Something is happening really amazing...

Tuesday, June 30, 2015

June 30, 2015

Discussed setting parameters and rules for creation/'making' at book club yesterday. Things like deciding to take a picture of yourself every Wednesday or whatever-whatever to force yourself into the habit of just doing the arty things that you're just not doing. S, who is probably the most accomplished of the lot of us when it comes to sticking to creative endeavors, said she preferred to think of such things as "prompts," and I thought there was some wisdom in that. You can take pride in rule breaking, but while prompts are fun to bend or twist, there's no emotional component to ignoring them that would make it tempting (or at least justifiable) to do so.


I've flirted with that sort of thing for this blog, seriously considering a few and going so far as to lay the groundwork for one (only to back way the fuck up when it went in a direction I didn't expect). The problem, I told the group, is that every idea I have sounds trite to me after I've thought about it for a few days. They were all like, "Duh. Did you not even listen to the assigned Ted Talks? You have to just do it anyway." And I guess they're right.
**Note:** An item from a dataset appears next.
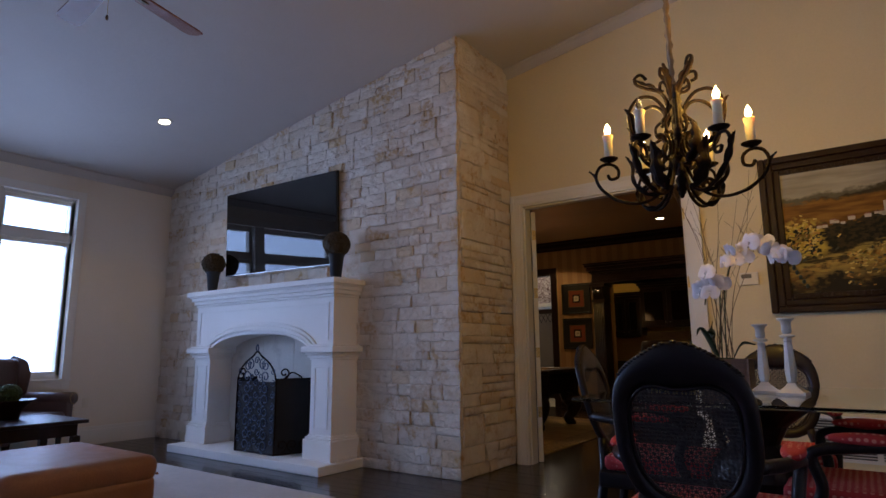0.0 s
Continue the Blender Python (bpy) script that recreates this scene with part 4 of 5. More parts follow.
part("cord_cover", tube([(0.0025 * math.sin(k * 1.7), 0.0025 * math.cos(k * 2.3), 0.34 + k * (vault(-0.245) - 2.055 - 0.36) / 60) for k in range(61)], [0.015 + 0.004 * math.sin(k * 2.6) for k in range(61)], 9), ROPE, ch, "gathered brown silk cord cover", soft=True)
part("ceiling_canopy", lathe([(0.0, 1.98 + 0.24), (0.07, 1.98 + 0.24), (0.06, 1.98 + 0.18), (0.02, 1.98 + 0.16)]), IRON, ch)
part("stem", lathe([(0.0, -0.12), (0.018, -0.115), (0.03, -0.09), (0.03, -0.03), (0.018, 0.0), (0.010, 0.05), (0.010, 0.28), (0.022, 0.30), (0.022, 0.32), (0.008, 0.34), (0.0, 0.35)]), IRON, ch, soft=True)
for k in range(6):
    a = radians(16 + 60 * k)
    arm = part("arm", tube(smooth_path(radial([(0.03, 0.0), (0.045, -0.10), (0.10, -0.205), (0.19, -0.245), (0.29, -0.225), (0.375, -0.16), (0.405, -0.09), (0.385, -0.035), (0.335, -0.022), (0.295, -0.05), (0.295, -0.095), (0.33, -0.105), (0.345, -0.08)], a), 5), 0.0085, 7), IRON, ch, soft=True)
    cx, cy = 0.335 * math.cos(a), 0.335 * math.sin(a)
    part("drip_pan", lathe([(0.006, -0.03), (0.008, -0.012), (0.032, -0.006), (0.046, 0.004), (0.047, 0.008), (0.03, 0.004), (0.0, 0.003)], (cx, cy, 0), 20), IRON, arm, soft=True)
    part("candle_sleeve", lathe([(0.021, 0.004), (0.022, 0.11), (0.027, 0.125), (0.026, 0.135), (0.012, 0.137), (0.0, 0.136)], (cx, cy, 0), 16), WAX, arm, "ivory dripped candle sleeve", soft=True)
    lit = k != 4
    part("bulb", lathe([(0.008, 0.136), (0.014, 0.15), (0.0165, 0.163), (0.013, 0.178), (0.006, 0.192), (0.0, 0.203)], (cx, cy, 0), 12), BULB if lit else CLEAR, arm, "lit flame bulb" if lit else "unlit clear flame bulb", soft=True)
    if lit:
        lamp("candle_lamp", "POINT", pose(-0.245 + cx * 1.0, 2.865 + cy * 1.0, 2.055 + 0.235), CANDLE_W, AMBER, size=0.02)
    bm = bmesh.new()
    leaf(bm, radial([(0.22, -0.245), (0.31, -0.222), (0.385, -0.15), (0.415, -0.08), (0.44, -0.05)], a), 0.018)
    part("leaf", bm, IRON, arm)
    bm = bmesh.new()
    leaf(bm, radial([(0.10, -0.215), (0.17, -0.20), (0.225, -0.13), (0.225, -0.05), (0.25, 0.01)], a), 0.034)
    part("leaf", bm, IRON, arm)
    b = a + radians(30)
    if k % 2 == 0:
        bm = tube(smooth_path(radial([(0.03, -0.06), (0.05, -0.15), (0.10, -0.24), (0.17, -0.265), (0.215, -0.21), (0.20, -0.145), (0.15, -0.13), (0.13, -0.17), (0.155, -0.195)], b), 6), 0.0095, 8)
        sc_ = part("lower_scroll", bm, IRON, ch, soft=True)
        bm = bmesh.new()
        leaf(bm, radial([(0.13, -0.262), (0.20, -0.245), (0.245, -0.18), (0.235, -0.12)], b), 0.024)
        part("leaf", bm, IRON, sc_, soft=True)
for k in range(6):
    a = radians(46 + 60 * k)
    # tall C scroll from the crown to the hub, curled at both ends
    bm = tube(smooth_path(radial([(0.075, 0.155), (0.05, 0.185), (0.06, 0.235), (0.115, 0.285), (0.195, 0.275), (0.25, 0.195), (0.24, 0.095), (0.18, 0.02), (0.095, 0.0), (0.055, 0.045), (0.075, 0.09), (0.11, 0.085)], a), 6), 0.009, 8)
    sc_ = part("upper_scroll", bm, IRON, ch, soft=True)
    for pts, w in (([(0.19, 0.03), (0.235, 0.09), (0.245, 0.16), (0.275, 0.215)], 0.026), ([(0.13, 0.0), (0.19, 0.02), (0.255, 0.06)], 0.022)):
        bm = bmesh.new()
        leaf(bm, radial(pts, a), w)
        part("leaf", bm, IRON, sc_, soft=True)
    # inner S scroll down the stem
    bm = tube(smooth_path(radial([(0.03, 0.25), (0.05, 0.19), (0.095, 0.14), (0.085, 0.09), (0.045, 0.10), (0.03, 0.05), (0.045, -0.02), (0.10, -0.055), (0.135, -0.015), (0.11, 0.025)], a + radians(30)), 6), 0.0085, 8)
    sc_ = part("inner_scroll", bm, IRON, ch, soft=True)
    if k % 2:
        continue
    bm = bmesh.new()
    leaf(bm, radial([(0.04, -0.07), (0.11, -0.075), (0.17, -0.02), (0.175, 0.06), (0.14, 0.12)], a + radians(30)), 0.030)
    part("leaf", bm, IRON, sc_, soft=True)
part("hub", lathe([(0.0, -0.10), (0.03, -0.095), (0.045, -0.07), (0.045, -0.045), (0.03, -0.02), (0.0, -0.015)], seg=20), IRON, ch, soft=True)
for k in range(6):
    a = radians(16 + 60 * k)
    # crown of hooked leaves round the top
    ck = part("crown_hook", tube(smooth_path(radial([(0.02, 0.20), (0.03, 0.28), (0.065, 0.335), (0.13, 0.365), (0.175, 0.395), (0.18, 0.43), (0.15, 0.445), (0.125, 0.415)] if k % 2 else [(0.02, 0.20), (0.025, 0.29), (0.04, 0.36), (0.075, 0.415), (0.11, 0.42), (0.115, 0.385), (0.09, 0.37)], a), 5), 0.0085, 7), IRON, ch, soft=True)
    bm = bmesh.new()
    leaf(bm, radial([(0.03, 0.23), (0.05, 0.31), (0.10, 0.365), (0.15, 0.395), (0.19, 0.43)] if k % 2 else [(0.02, 0.26), (0.035, 0.34), (0.06, 0.41), (0.085, 0.46)], a), 0.019)
    part("leaf", bm, IRON, ck, soft=True)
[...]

Anyway, the idea stayed at the front of my mind all day today, but every time I considered what my "rule" could be I got annoyed by the thought of all the unfinished projects that I have that don't fit under a larger umbrella "prompt." I decided that I should commit to finishing them before starting any other grand scheme and then realized that, duh again, that was kind of a rule in itself. So that's going to be my parameter for a while anyway. Believe me, there's plenty of content to be mined.


The obvious thing to have done first would have been to pull out the circle tree tapestry and finish the, like, three lines of stem stitch that I have left to do on the thing. It would provide a nice narrative structure to my writing so far. However, I conveniently-inconveniently left the guide for it in my sewing TRUNK which is still at the house (unlike my sewing BASKET which I moved to the condo right away) so that was a no-go.


I actually found "Oh tonight I can't because... " reasons for almost all of my works in progress, but I did have a skirt that I purchased at the thrift store in January with the intention of shortening and never did. It's a mid-calf length Sag Harbor thing, which sounds unpromising, but it was in the deep discount bin and I liked the pattern and fabric. (Fewer and fewer things at the thrift store are made of decent fabric, and this worries me. What will I wear when all that is left is disposable fast-fashion cast offs?)


Anyway, I don't know where the Sag Harbor line is originally sold, but it's fairly ubiquitous on thrift store racks, reliably both well made and frumpy. I pulled it out of the closet, put Welcome to Night Vale 70 parts A and B on my headphones (because I am NEVER going to have listened to those episodes often enough to satisfy my slashy little heart), and got to work.

I have a knee length skirt now! Yeah!


Please ignore the graininess and the fact that it took me and J exactly two weeks to get out of the New House excitement and back into the habit of leaving the drying rack up at all times and a bunch of guitars in the middle of the living room floor. Maybe taking a decent picture of this can be another unfinished project...


Let's add another random rule to my project and say that I have to do this once a week. We'll see where it goes.





Saturday, June 20, 2015

June 20, 2015

Moved back to the condo and spent the first week without internet thanks to a scheduling error with Time Warner on my part. (How frustrating. It was my own fault and so I was robbed even of indignation and the right to complain...) But, I'm back now!


I do have a longer post fermenting, with pictures and rambles and everything, but right now I just wanted to stop and notice how long its been since things like going grocery shopping and making lunch have made me happy. I just got back from the grocery store, and I am so, SO happy.


The home we found for my MiL is very different from the facility she had to move into when the doctors first confirmed that she could no longer live on her own. There are only 6 families, and last week the director scheduled a kind of board meeting of primary care givers, just to talk about how things are going, what concerns people have, and perhaps most importantly, what wisdom families of seasoned residents can offer to new families like myself and J. (Yeah, Corporate Nursing Home NEVER had anything like that, and anyway, the residents and staff turned over so quickly, it doesn't seem like there would have been a point.)


A refrain that came up over and over again was how hard it is to let go. How hard it is to 'leave them there.'


Maybe because we've experienced a very different, much less ideal assisted living situation, maybe because K is my partner's mother and not my own, maybe just because I was so, so tired... I haven't found it hard at all.


J has expressed similar thoughts, although in his mind they may be related to the fact that he is a Son and not a Daughter. Everyone else at the caregiver's meeting was a Daughter.


Regardless, I am coming back to simple things like putting together a small salad for lunch with new appreciation. I don't know if I should feel guilty for feeling so relieved, but I do feel SO relieved.